The new research was motivated by an apparent disparity in previous research that has showed weak links between income and happiness and the idea that many people actively seek out prestigious jobs and higher status, the authors say. Moreover, as inequality has increased in some societies (including the United States), overall happiness has declined. That outcome wouldn’t be expected if wealth and material resources were inconsequential, the researchers say.

This gap between research findings and observation suggests the possibility that objective measures, such as income, do not adequately capture the influence of money on happiness, the researchers said. They wanted to test the idea that happiness is more dependent on what people think they have compared with others than how much they do have.

For the study, the researchers performed a meta-analysis of 357 different studies that have examined questions related to associations between objective and subjective measures of socioeconomic status and people’s subjective wellbeing — their sense of happiness and life satisfaction. Collectively, those studies involved data from more than 2.3 million participants gathered in publicly available datasets, such as the World Values Survey, as well as in private datasets.

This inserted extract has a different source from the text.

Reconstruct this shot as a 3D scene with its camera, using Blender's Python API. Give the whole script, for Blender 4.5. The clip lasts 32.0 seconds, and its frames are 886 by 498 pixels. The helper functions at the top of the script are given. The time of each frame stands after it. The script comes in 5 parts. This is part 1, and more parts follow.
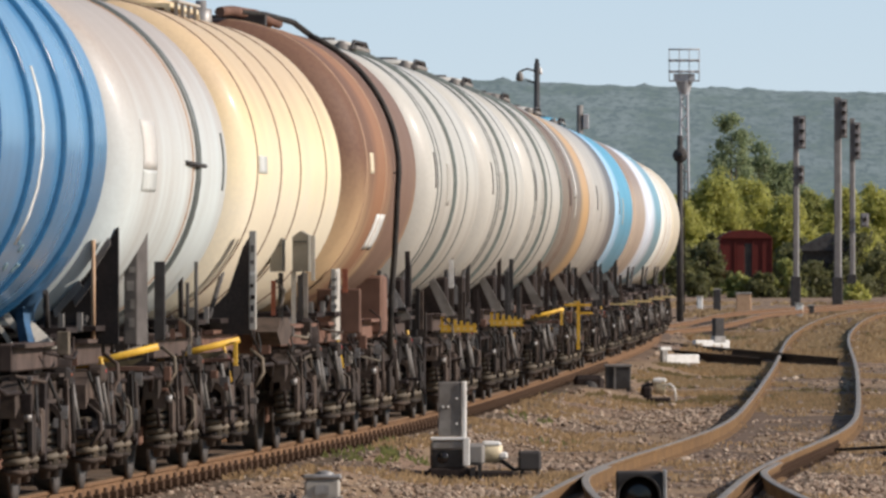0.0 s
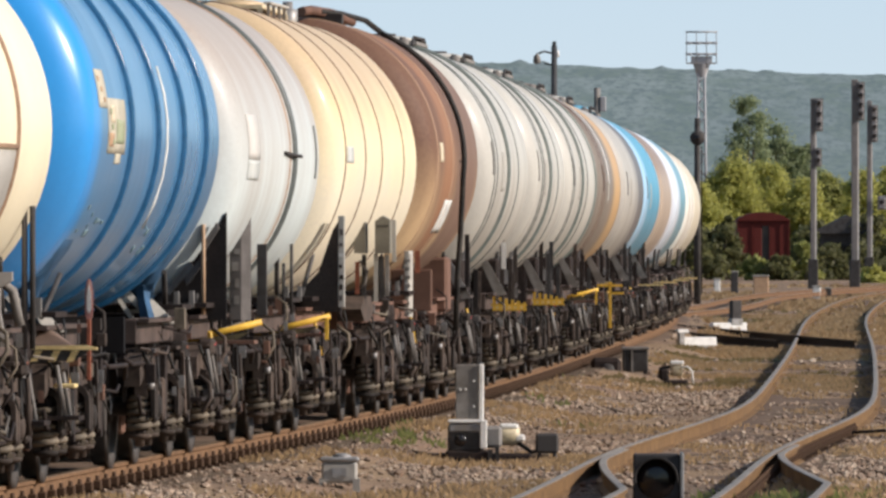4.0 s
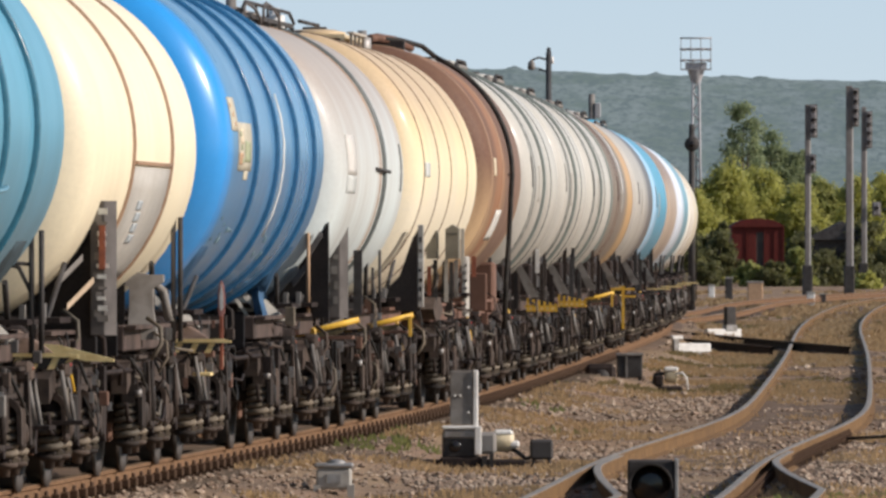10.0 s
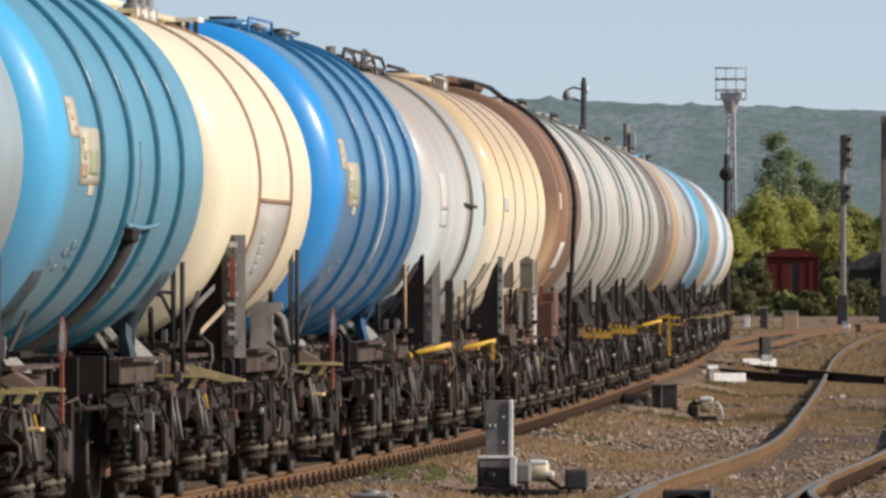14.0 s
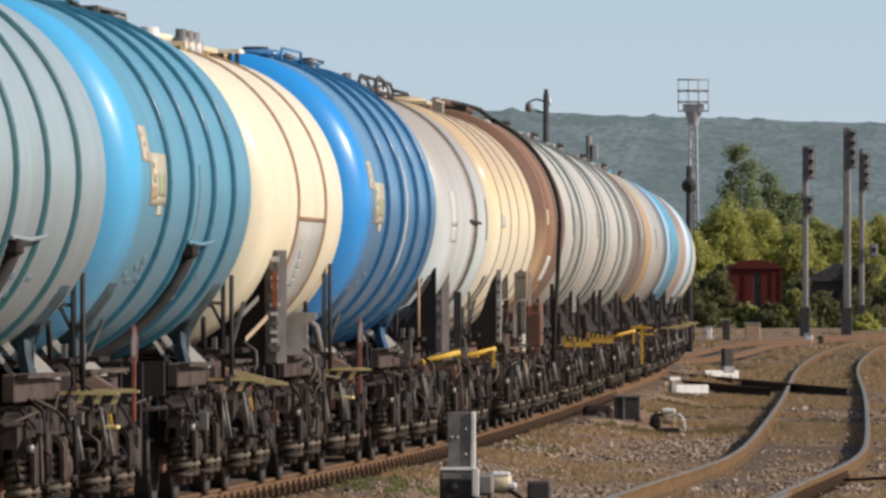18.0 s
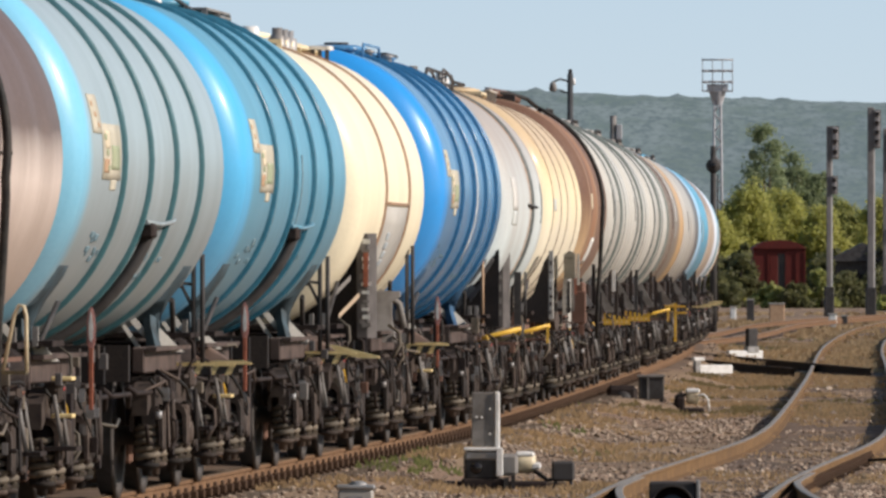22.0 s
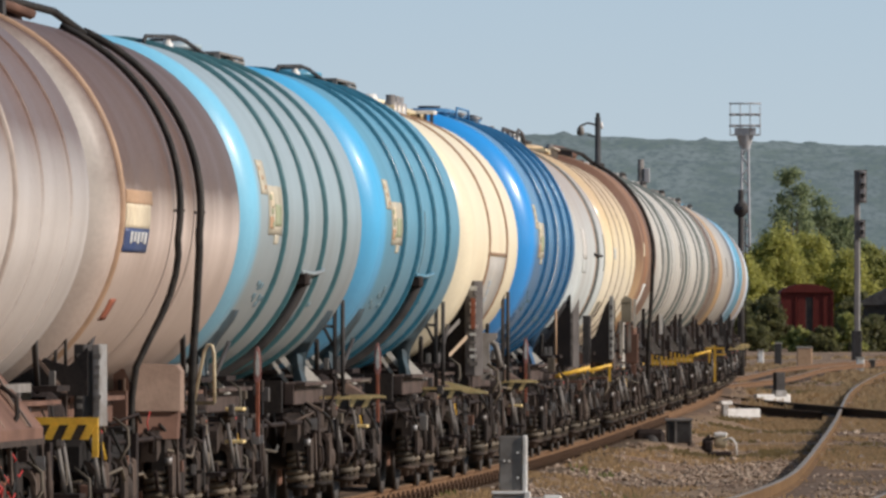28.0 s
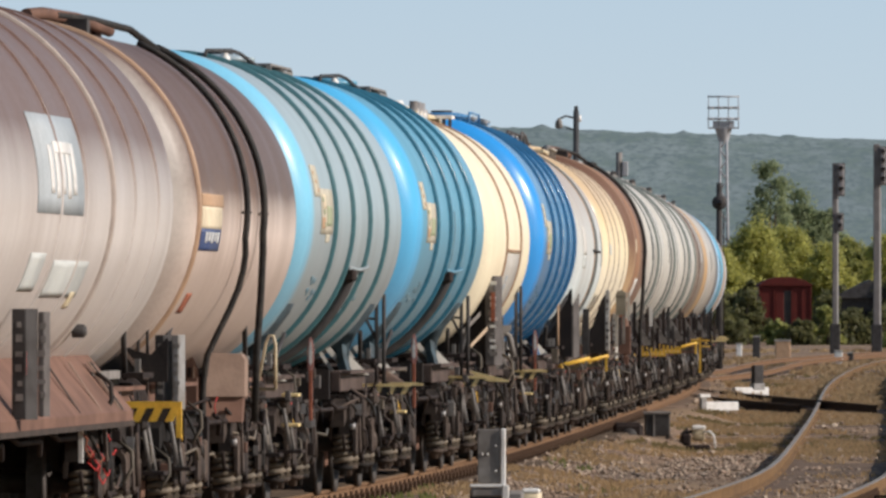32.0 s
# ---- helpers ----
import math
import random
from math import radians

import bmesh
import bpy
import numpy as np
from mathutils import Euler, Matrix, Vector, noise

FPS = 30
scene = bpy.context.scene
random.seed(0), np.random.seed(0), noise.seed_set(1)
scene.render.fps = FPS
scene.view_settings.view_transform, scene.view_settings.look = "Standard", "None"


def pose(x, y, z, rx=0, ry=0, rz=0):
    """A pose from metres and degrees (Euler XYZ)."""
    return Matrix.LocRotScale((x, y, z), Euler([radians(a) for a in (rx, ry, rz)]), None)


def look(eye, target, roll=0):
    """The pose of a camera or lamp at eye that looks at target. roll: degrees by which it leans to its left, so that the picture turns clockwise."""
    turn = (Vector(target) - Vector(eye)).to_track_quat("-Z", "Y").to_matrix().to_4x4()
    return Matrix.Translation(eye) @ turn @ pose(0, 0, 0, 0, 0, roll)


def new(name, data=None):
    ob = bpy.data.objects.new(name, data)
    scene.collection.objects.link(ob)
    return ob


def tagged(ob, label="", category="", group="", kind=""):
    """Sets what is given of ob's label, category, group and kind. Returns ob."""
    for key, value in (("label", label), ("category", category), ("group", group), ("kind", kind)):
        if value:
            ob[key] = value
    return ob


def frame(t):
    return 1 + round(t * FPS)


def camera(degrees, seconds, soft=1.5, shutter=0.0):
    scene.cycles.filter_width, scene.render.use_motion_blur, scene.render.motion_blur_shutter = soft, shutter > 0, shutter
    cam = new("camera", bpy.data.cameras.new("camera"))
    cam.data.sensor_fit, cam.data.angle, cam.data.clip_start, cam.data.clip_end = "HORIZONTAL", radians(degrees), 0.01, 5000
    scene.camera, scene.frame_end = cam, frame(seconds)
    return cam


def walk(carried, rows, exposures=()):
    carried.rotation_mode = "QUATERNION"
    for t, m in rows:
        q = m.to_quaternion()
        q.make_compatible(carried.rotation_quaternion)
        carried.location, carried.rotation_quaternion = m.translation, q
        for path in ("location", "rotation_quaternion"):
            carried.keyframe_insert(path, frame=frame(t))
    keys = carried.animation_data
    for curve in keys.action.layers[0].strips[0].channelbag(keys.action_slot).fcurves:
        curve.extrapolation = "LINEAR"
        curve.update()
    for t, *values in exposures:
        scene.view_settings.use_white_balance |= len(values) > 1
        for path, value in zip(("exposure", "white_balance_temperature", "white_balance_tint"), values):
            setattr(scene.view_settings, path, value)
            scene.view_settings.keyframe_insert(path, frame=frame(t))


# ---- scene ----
# ---- the camera: hand held on a long lens, standing still ----
EYE = (0.0, 0.0, 1.719)
cam = camera(5.095, 32.0, soft=2.8)
ROWS = [
    (0, 0.0000, 0.0725), (0.5, -0.0398, 0.0402), (1, -0.0098, -0.0322), (1.5, 0.0649, -0.0918),
    (2, 0.1346, -0.0868), (2.5, 0.2192, -0.0868), (4.5, 0.0772, -0.0171), (5, 0.1120, -0.0419),
    (5.5, 0.1047, -0.0518), (6, 0.0050, -0.0197), (6.5, -0.0497, 0.0129), (7, -0.0522, 0.0576),
    (7.5, -0.0647, 0.1124), (8, -0.1369, 0.1671), (8.5, -0.1618, 0.2145), (9, -0.0722, 0.1597),
    (9.5, -0.0124, 0.0750), (10, 0.0675, 0.0078), (10.5, 0.1221, -0.0221), (11, 0.0699, -0.0270),
    (11.5, -0.0049, 0.0527), (12, -0.0720, 0.1423), (12.5, -0.0198, 0.2019), (13, 0.1346, 0.2468),
    (13.5, 0.2814, 0.2418), (14, 0.2689, 0.1795), (14.5, 0.1120, 0.1473), (16.5, -0.0372, 0.3513),
    (17, -0.0497, 0.3040), (17.5, -0.0122, 0.2593), (18, 0.0525, 0.2468), (18.5, 0.1371, 0.2468),
    (19, 0.1520, 0.2492), (19.5, 0.1172, 0.2143), (20, 0.0748, 0.1920), (20.5, 0.1047, 0.1894),
    (21, 0.1322, 0.1870), (21.5, 0.1520, 0.1597), (22, 0.1917, 0.1322), (22.5, 0.1793, 0.1298),
    (23, 0.1023, 0.1870), (23.5, 0.0772, 0.2616), (24, 0.1270, 0.3661), (24.5, 0.1943, 0.4360),
    (26.5, 0.1658, 0.4786), (27, 0.2653, 0.4887), (27.5, 0.3502, 0.4738), (28, 0.3505, 0.3840),
    (28.5, 0.3056, 0.2497), (29, 0.2855, 0.1600), (29.5, 0.2904, 0.1102), (30, 0.2952, 0.1402),
    (30.5, 0.2855, 0.2497), (31, 0.2604, 0.3343), (31.5, 0.2357, 0.3642), (32, 0.2257, 0.3444),
]
walk(cam, [(t, pose(*EYE, 90 + pitch, 0, yaw)) for t, yaw, pitch in ROWS], exposures=[(0, 0.07), (2, 0.14), (5, 0.14), (7, 0.14), (8, 0.07), (9, 0.02), (10, 0.03), (11, 0.11), (12, 0.06), (13, -0.04), (14, -0.09), (17, -0.16), (19, -0.08), (20, -0.04), (22, 0.03), (24, -0.06), (27, -0.17), (28, -0.20), (29, -0.05), (30, 0.10), (31, 0.0), (32, -0.07)])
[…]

In their analysis, the researchers applied the MacArthur Scale of Subjective Status — a 10-rung ladder in which people indicate their perceived social status — to test the association between comparative resources and happiness. Their findings suggest that that social comparison is an important driver of how much money or material resources will increase happiness.

The researchers also found that the effect of social comparison was stronger in countries, such as Singapore, with high population density. This finding makes sense, the researchers say, since there often is greater competition for resources in places where population density is high.

Tan pointed out that social comparison can lead to unhappiness when a person determines their status compares less favorably to others. She cited a quote attributed to Mark Twain: “Comparison is the death of joy.”

“Our findings also suggest that improving from past levels of material resources alone is insufficient for increasing happiness,” she said. “Even if people today are earning higher wages or attaining higher educational levels than their parents or compared to 10 years ago, there is going to be limited impact on their happiness if they are not doing at least as well as, if not better than others at the present.